At the beginning of August, my friend Katie got married to her fiancé Charlie. They are so cute together that it makes you believe that love actually exists. For their first wedding dance, they asked me to choreograph a routine for them to Ed Sheeran’s “Thinking Out Loud.” I was super excited, nervous, and terrified all at the same time. I love to choreograph, but my biggest fear wasn’t choreographing the dance; it was creating a piece that they were going to be comfortable doing in a room full of people.
Needless to say I took the approach of teaching these non-dancers as I would a five year old. This doesn’t mean that I treated them like a child. It means that I wanted to see what they would do with only a little direction. I started by showing them a basic step and once they would understand a step I would bring it to the next level by tying that step in with something a little more difficult. For example, everyone knows the square box step that you did when you were at a middle school dance. When the guy had no idea what he was doing and he kept stepping on your feet. That step was the first step we worked on. They mastered this very quickly, so, I started teaching them how to turn it. From teaching Charlie how he needed to hold Katie’s back, to where each one of them had to step to make the circle turn in a specific direction.
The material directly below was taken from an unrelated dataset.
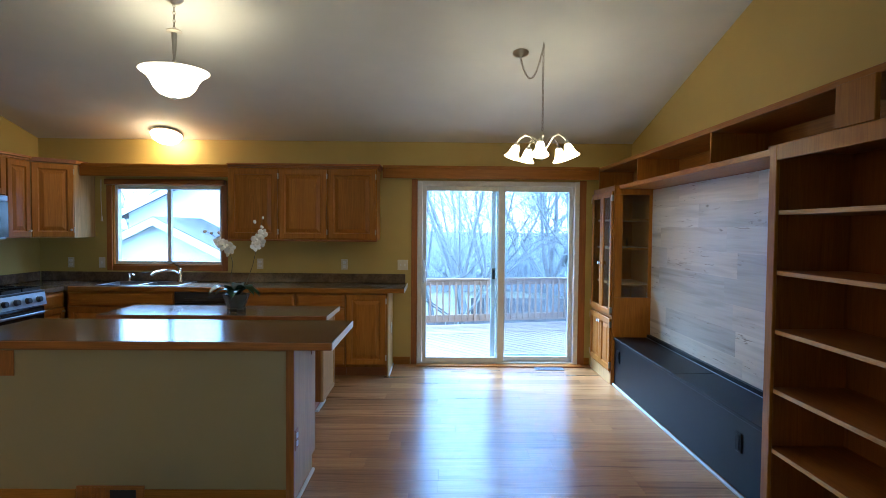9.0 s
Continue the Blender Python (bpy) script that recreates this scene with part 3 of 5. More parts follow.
def counters():
    c = thing("countertop", "brown stone-look laminate countertop with a backsplash", "countertop", (-3.5, 6.7, 0.866))
    sx0, sx1, sy0, sy1 = -4.66, -3.86, 6.47, 6.90
    for d in ((KX + 0.002, sx0, 6.375, NY - 0.002), (sx1, -1.54, 6.375, NY - 0.002), (sx0, sx1, 6.375, sy0), (sx0, sx1, sy1, NY - 0.002), (KX + 0.002, -4.94, 6.022, 6.375)):
        part("slab", add_box(bmesh.new(), *d, 0.866, 0.908), counter_mat, c)
    part("edge_strip", add_box(bmesh.new(), -4.90, -1.54, 6.365, 6.374, 0.862, 0.907, 0.003), oak_x, c, "oak edge strip")
    part("end_cap", add_box(bmesh.new(), -1.539, -1.534, 6.37, NY - 0.003, 0.864, 0.907, 0.001), white_plastic, c, "pale laminate end cap")
    part("backsplash", add_box(bmesh.new(), KX + 0.022, -1.56, NY - 0.022, NY - 0.002, 0.909, 1.01, 0.003), counter_mat, c)
    part("backsplash", add_box(bmesh.new(), KX + 0.002, KX + 0.021, 6.03, NY - 0.023, 0.909, 1.01, 0.003), counter_mat, c)
    c2 = thing("countertop", "narrow brown laminate counter strip beside the range", "countertop", (-5.3, 5.15, 0.866))
    part("slab", add_box(bmesh.new(), KX + 0.002, -4.95, 5.09, 5.245, 0.866, 0.908, 0.003), counter_mat, c2)
    b2 = thing("base_cabinet", "narrow golden oak filler cabinet beside the range", "cabinet", (-5.3, 5.15, 0))
    part("body", add_box(bmesh.new(), KX + 0.002, -4.97, 5.095, 5.24, 0.0, 0.865, 0.002), oak_v, b2)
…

The thought process behind choreographing their first dance was to make it flow, as well as have them change direction and throw in some tricks. In most cases, the audience isn’t going to notice if a step has been repetited or not because they are too memorized and impressed by the awesome skills the bride and groom have come to obtain. Throwing in some one handed spins so the bride’s dress flowed, a follow the leader sequence, and some hand connecting twists and turns can make any dance ignite into a show.
I think the most important factor teaching non-dancers to dance is how dedicated they are to learning. Katie and Charlie were so determined to get everything I taught them perfectly in sync that we met once a week for a few hours for three weeks to learn the dance. Once it was taught and choreographed it was up to them to perfect it without me. They both took the initiative to practice a lot leading up to their wedding. On their wedding weekend it seemed like every time I saw them they were telling me that they were leaving early from a gathering to go practice. When I saw the final piece at their wedding I was so proud of the two of them that I could not contain my excitement. As soon as it was done, I had to jump out of my chair and hug the both of them.
In the end of it all, it is not about teaching someone anything, but how hard they are willing to work to perfect it.